Ideally, no, but with SSL, and a very-strong password, it might not be worse than other options for automating payouts... until a major bug like this comes along.
For comparison, the Bitcoin RPC password timing bug - https://github.com/bitcoin/bitcoin/issues/2838 - would have been a more slower and blatant/detectable way to compromise the same sorts of bitcoin RPC daemons.
I'm fairly confident that you're wrong about "nobody"... but you'll have to find the examples yourself.
Yes, it requires extra settings in bitcoin.conf: to enable RPC, accept connections from non-local addresses, and use SSL. But it's only 5 lines if the host is not otherwise firewalled from the net:
But couldn't it be the case that with this bug you could sweep private keys from server's memory if they happen to be in there, because bitcoind is using them at the moment?
Yes, I would put that under the "implications for Bitcoin web services that use HTTPS" category. For context, the deleted question asked about the "Bitcoin blockchain" so I was responding to that specifically, with the added caveat for Bitcoin services that use HTTPS.
So, basically, it is the consequence of "quickly adding an implementation" of an extension of the TLS protocol to otherwise mature, more-or-less solid and "slightly" audited (at least by OpenBSD and FreeBSD teams) code base. OK. It happens.
btw, is OpenBSD affected or they did the job well by not blindly adding an unnecessary stuff (extensions) and bumping the versions without auditing the changes?
"goto fail;" doesn't seem that bad now huh.
Lovely how these GNU/Linux freedom fighters were LOLling their asses off earlier, but when it happens to them they sweat themselves and cry for spoon-fed instructions to compile a software package from its sources.
My opinion, then and now, is that C and other languages without memory checks are unsuitable for writing secure code. Plainly unsuitable. They need to be restricted to writing a small core system, preferably small enough that it can be checked using formal (proof-based) methods, and all the rest, including all application logic, should be written using managed code (such as C#, Java, or whatever - I have no preference).

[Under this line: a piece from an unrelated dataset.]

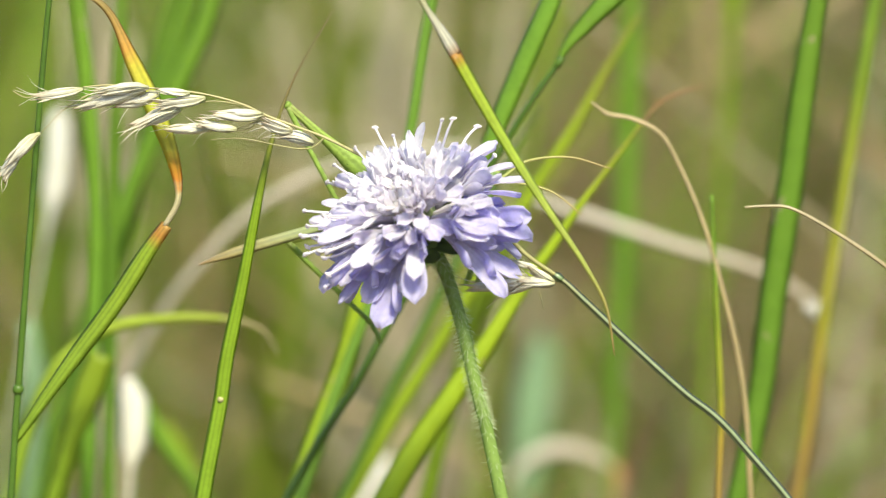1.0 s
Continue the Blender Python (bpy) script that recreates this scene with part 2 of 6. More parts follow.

This vulnerability is the result of yet another missing bound check. It wasn't discovered by Valgrind or some such tool, since it is not normally triggered - it needs to be triggered maliciously or by a testing protocol which is smart enough to look for it (a very difficult thing to do, as I explained on the original thread).
The fact is that no programmer is good enough to write code which is free from such vulnerabilities. Programmers are, after all, trained and skilled in following the logic of their program. But in languages without bounds checks, that logic can fall away as the computer starts reading or executing raw memory, which is no longer connected to specific variables or lines of code in your program. All non-bounds-checked languages expose multiple levels of the computer to the program, and you are kidding yourself if you think you can handle this better than the OpenSSL team.
We can't end all bugs in software, but we can plug this seemingly endless source of bugs which has been affecting the Internet since the Morris worm. It has now cost us a two-year window in which 70% of our internet traffic was potentially exposed. It will cost us more before we manage to end it.